● **Records from a collection**:
#####
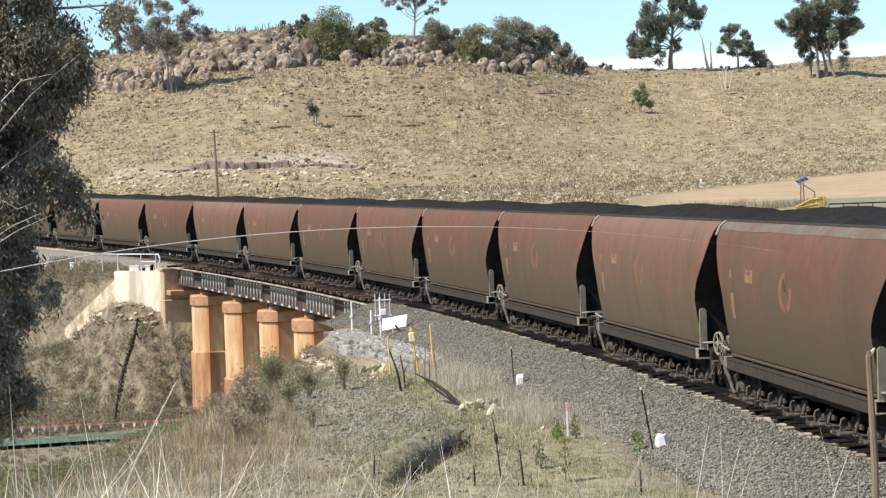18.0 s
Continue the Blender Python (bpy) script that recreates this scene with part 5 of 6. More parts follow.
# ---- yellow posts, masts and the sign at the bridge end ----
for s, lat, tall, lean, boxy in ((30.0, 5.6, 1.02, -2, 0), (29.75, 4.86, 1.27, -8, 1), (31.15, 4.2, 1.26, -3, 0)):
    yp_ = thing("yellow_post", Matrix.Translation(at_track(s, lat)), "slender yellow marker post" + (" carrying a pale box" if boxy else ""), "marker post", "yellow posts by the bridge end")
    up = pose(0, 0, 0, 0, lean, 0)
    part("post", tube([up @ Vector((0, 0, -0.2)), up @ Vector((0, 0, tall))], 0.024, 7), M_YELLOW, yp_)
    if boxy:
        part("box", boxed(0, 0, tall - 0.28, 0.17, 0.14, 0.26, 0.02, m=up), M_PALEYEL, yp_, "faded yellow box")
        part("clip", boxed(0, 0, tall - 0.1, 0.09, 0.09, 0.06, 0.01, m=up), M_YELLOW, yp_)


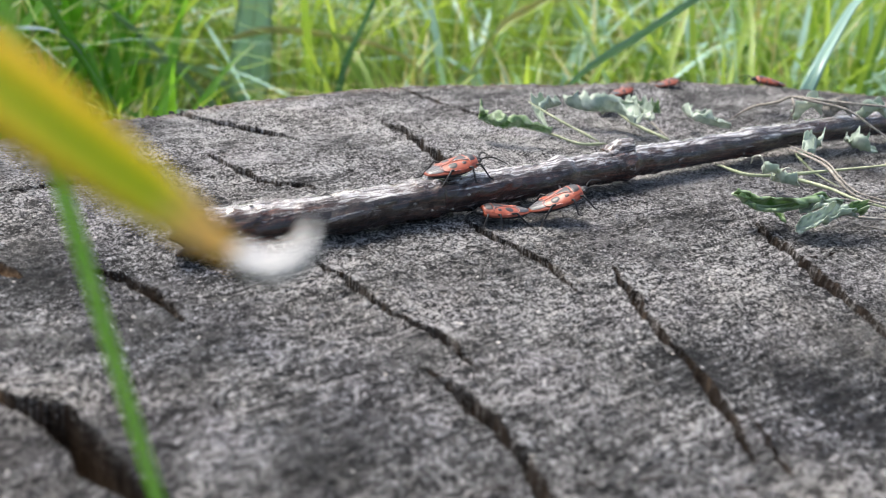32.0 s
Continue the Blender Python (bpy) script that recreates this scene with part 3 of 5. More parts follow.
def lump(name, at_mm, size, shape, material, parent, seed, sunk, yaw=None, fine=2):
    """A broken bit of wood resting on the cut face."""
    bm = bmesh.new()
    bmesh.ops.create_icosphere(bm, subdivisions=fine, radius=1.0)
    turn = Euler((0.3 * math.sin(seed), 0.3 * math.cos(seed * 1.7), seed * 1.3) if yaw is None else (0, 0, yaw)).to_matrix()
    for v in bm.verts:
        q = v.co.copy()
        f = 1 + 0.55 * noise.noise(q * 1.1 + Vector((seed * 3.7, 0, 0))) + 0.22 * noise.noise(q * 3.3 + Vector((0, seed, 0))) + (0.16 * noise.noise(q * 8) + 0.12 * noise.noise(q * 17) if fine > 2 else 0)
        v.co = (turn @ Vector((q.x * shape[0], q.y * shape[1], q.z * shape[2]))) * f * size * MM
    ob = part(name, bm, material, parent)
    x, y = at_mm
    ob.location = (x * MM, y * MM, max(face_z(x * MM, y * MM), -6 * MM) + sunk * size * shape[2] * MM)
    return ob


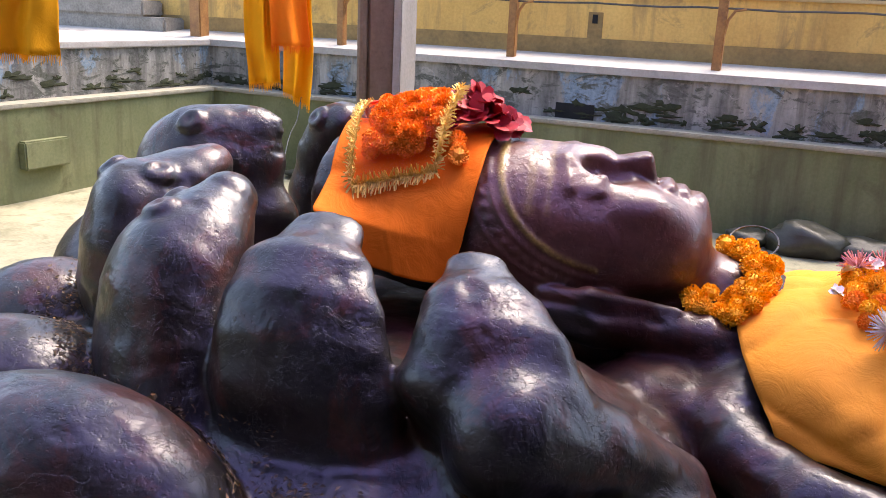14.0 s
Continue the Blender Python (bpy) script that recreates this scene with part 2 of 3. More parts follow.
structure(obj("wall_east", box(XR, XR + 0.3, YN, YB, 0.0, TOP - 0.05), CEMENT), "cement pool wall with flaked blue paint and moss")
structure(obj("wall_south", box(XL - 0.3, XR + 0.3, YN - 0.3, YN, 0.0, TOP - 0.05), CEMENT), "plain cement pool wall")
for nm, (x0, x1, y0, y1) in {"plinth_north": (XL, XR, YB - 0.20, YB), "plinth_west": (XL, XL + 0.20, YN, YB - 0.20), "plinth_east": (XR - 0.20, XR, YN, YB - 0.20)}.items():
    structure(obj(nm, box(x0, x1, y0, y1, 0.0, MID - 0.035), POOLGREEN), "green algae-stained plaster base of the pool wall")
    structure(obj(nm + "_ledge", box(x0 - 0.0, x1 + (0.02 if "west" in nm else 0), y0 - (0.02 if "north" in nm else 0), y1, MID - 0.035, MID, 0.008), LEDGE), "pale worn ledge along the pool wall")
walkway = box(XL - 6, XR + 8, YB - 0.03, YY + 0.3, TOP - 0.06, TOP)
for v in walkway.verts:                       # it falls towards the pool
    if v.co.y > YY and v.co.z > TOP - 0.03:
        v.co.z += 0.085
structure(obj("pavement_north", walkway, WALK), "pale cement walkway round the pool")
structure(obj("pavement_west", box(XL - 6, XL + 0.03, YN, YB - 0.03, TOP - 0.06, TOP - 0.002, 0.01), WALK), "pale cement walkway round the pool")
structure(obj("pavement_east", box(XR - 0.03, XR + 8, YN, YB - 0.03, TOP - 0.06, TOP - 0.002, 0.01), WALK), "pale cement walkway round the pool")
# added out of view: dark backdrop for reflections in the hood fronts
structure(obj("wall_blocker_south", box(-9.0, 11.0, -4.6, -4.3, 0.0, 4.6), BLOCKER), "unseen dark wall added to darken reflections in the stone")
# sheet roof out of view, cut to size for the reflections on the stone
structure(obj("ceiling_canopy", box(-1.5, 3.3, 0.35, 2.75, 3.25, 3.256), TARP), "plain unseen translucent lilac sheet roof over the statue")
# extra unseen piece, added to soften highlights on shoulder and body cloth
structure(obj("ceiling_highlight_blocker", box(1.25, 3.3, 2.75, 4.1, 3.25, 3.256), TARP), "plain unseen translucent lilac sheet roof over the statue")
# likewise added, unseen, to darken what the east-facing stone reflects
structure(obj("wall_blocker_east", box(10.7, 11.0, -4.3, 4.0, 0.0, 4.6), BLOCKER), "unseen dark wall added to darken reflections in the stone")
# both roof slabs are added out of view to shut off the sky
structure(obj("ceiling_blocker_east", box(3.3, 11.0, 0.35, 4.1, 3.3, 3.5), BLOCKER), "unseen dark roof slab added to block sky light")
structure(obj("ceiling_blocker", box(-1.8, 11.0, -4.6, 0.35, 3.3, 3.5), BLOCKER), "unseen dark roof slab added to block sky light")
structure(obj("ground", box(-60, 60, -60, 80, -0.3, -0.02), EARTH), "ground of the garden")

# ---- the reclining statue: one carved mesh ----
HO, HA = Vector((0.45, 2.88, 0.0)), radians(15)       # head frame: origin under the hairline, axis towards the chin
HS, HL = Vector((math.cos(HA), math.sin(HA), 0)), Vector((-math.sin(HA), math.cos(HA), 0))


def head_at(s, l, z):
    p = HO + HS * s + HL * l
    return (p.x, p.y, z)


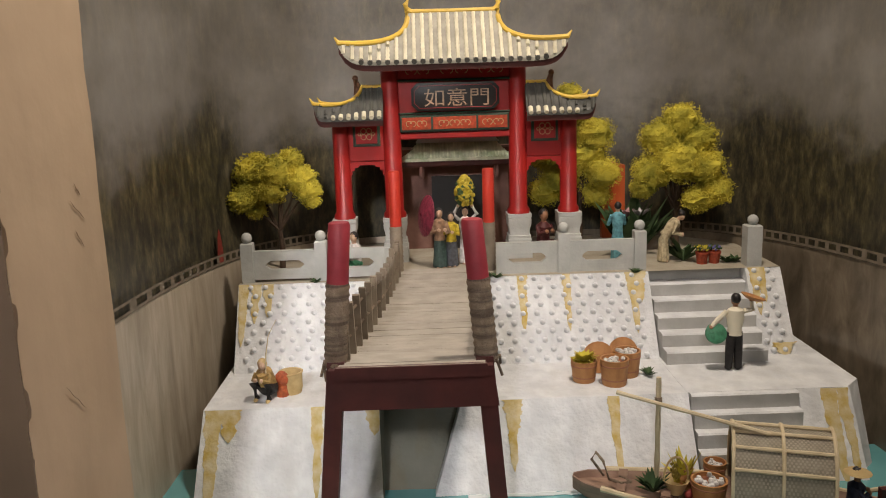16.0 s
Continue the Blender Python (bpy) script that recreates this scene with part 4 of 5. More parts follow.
#####
● **YOUR INSTRUCTIONS**: Ignore the images and quote every line of the listing exactly.

● **PROBLEM SOLUTION**:
18.0 s
Continue the Blender Python (bpy) script that recreates this scene with part 5 of 6. More parts follow.
# ---- yellow posts, masts and the sign at the bridge end ----
for s, lat, tall, lean, boxy in ((30.0, 5.6, 1.02, -2, 0), (29.75, 4.86, 1.27, -8, 1), (31.15, 4.2, 1.26, -3, 0)):
    yp_ = thing("yellow_post", Matrix.Translation(at_track(s, lat)), "slender yellow marker post" + (" carrying a pale box" if boxy else ""), "marker post", "yellow posts by the bridge end")
    up = pose(0, 0, 0, 0, lean, 0)
    part("post", tube([up @ Vector((0, 0, -0.2)), up @ Vector((0, 0, tall))], 0.024, 7), M_YELLOW, yp_)
    if boxy:
        part("box", boxed(0, 0, tall - 0.28, 0.17, 0.14, 0.26, 0.02, m=up), M_PALEYEL, yp_, "faded yellow box")
        part("clip", boxed(0, 0, tall - 0.1, 0.09, 0.09, 0.06, 0.01, m=up), M_YELLOW, yp_)


32.0 s
Continue the Blender Python (bpy) script that recreates this scene with part 3 of 5. More parts follow.
def lump(name, at_mm, size, shape, material, parent, seed, sunk, yaw=None, fine=2):
    """A broken bit of wood resting on the cut face."""
    bm = bmesh.new()
    bmesh.ops.create_icosphere(bm, subdivisions=fine, radius=1.0)
    turn = Euler((0.3 * math.sin(seed), 0.3 * math.cos(seed * 1.7), seed * 1.3) if yaw is None else (0, 0, yaw)).to_matrix()
    for v in bm.verts:
        q = v.co.copy()
        f = 1 + 0.55 * noise.noise(q * 1.1 + Vector((seed * 3.7, 0, 0))) + 0.22 * noise.noise(q * 3.3 + Vector((0, seed, 0))) + (0.16 * noise.noise(q * 8) + 0.12 * noise.noise(q * 17) if fine > 2 else 0)
        v.co = (turn @ Vector((q.x * shape[0], q.y * shape[1], q.z * shape[2]))) * f * size * MM
    ob = part(name, bm, material, parent)
    x, y = at_mm
    ob.location = (x * MM, y * MM, max(face_z(x * MM, y * MM), -6 * MM) + sunk * size * shape[2] * MM)
    return ob


14.0 s
Continue the Blender Python (bpy) script that recreates this scene with part 2 of 3. More parts follow.
structure(obj("wall_east", box(XR, XR + 0.3, YN, YB, 0.0, TOP - 0.05), CEMENT), "cement pool wall with flaked blue paint and moss")
structure(obj("wall_south", box(XL - 0.3, XR + 0.3, YN - 0.3, YN, 0.0, TOP - 0.05), CEMENT), "plain cement pool wall")
for nm, (x0, x1, y0, y1) in {"plinth_north": (XL, XR, YB - 0.20, YB), "plinth_west": (XL, XL + 0.20, YN, YB - 0.20), "plinth_east": (XR - 0.20, XR, YN, YB - 0.20)}.items():
    structure(obj(nm, box(x0, x1, y0, y1, 0.0, MID - 0.035), POOLGREEN), "green algae-stained plaster base of the pool wall")
    structure(obj(nm + "_ledge", box(x0 - 0.0, x1 + (0.02 if "west" in nm else 0), y0 - (0.02 if "north" in nm else 0), y1, MID - 0.035, MID, 0.008), LEDGE), "pale worn ledge along the pool wall")
walkway = box(XL - 6, XR + 8, YB - 0.03, YY + 0.3, TOP - 0.06, TOP)
for v in walkway.verts:                       # it falls towards the pool
    if v.co.y > YY and v.co.z > TOP - 0.03:
        v.co.z += 0.085
structure(obj("pavement_north", walkway, WALK), "pale cement walkway round the pool")
structure(obj("pavement_west", box(XL - 6, XL + 0.03, YN, YB - 0.03, TOP - 0.06, TOP - 0.002, 0.01), WALK), "pale cement walkway round the pool")
structure(obj("pavement_east", box(XR - 0.03, XR + 8, YN, YB - 0.03, TOP - 0.06, TOP - 0.002, 0.01), WALK), "pale cement walkway round the pool")
# added out of view: dark backdrop for reflections in the hood fronts
structure(obj("wall_blocker_south", box(-9.0, 11.0, -4.6, -4.3, 0.0, 4.6), BLOCKER), "unseen dark wall added to darken reflections in the stone")
# sheet roof out of view, cut to size for the reflections on the stone
structure(obj("ceiling_canopy", box(-1.5, 3.3, 0.35, 2.75, 3.25, 3.256), TARP), "plain unseen translucent lilac sheet roof over the statue")
# extra unseen piece, added to soften highlights on shoulder and body cloth
structure(obj("ceiling_highlight_blocker", box(1.25, 3.3, 2.75, 4.1, 3.25, 3.256), TARP), "plain unseen translucent lilac sheet roof over the statue")
# likewise added, unseen, to darken what the east-facing stone reflects
structure(obj("wall_blocker_east", box(10.7, 11.0, -4.3, 4.0, 0.0, 4.6), BLOCKER), "unseen dark wall added to darken reflections in the stone")
# both roof slabs are added out of view to shut off the sky
structure(obj("ceiling_blocker_east", box(3.3, 11.0, 0.35, 4.1, 3.3, 3.5), BLOCKER), "unseen dark roof slab added to block sky light")
structure(obj("ceiling_blocker", box(-1.8, 11.0, -4.6, 0.35, 3.3, 3.5), BLOCKER), "unseen dark roof slab added to block sky light")
structure(obj("ground", box(-60, 60, -60, 80, -0.3, -0.02), EARTH), "ground of the garden")

# ---- the reclining statue: one carved mesh ----
HO, HA = Vector((0.45, 2.88, 0.0)), radians(15)       # head frame: origin under the hairline, axis towards the chin
HS, HL = Vector((math.cos(HA), math.sin(HA), 0)), Vector((-math.sin(HA), math.cos(HA), 0))


def head_at(s, l, z):
    p = HO + HS * s + HL * l
    return (p.x, p.y, z)


16.0 s
Continue the Blender Python (bpy) script that recreates this scene with part 4 of 5. More parts follow.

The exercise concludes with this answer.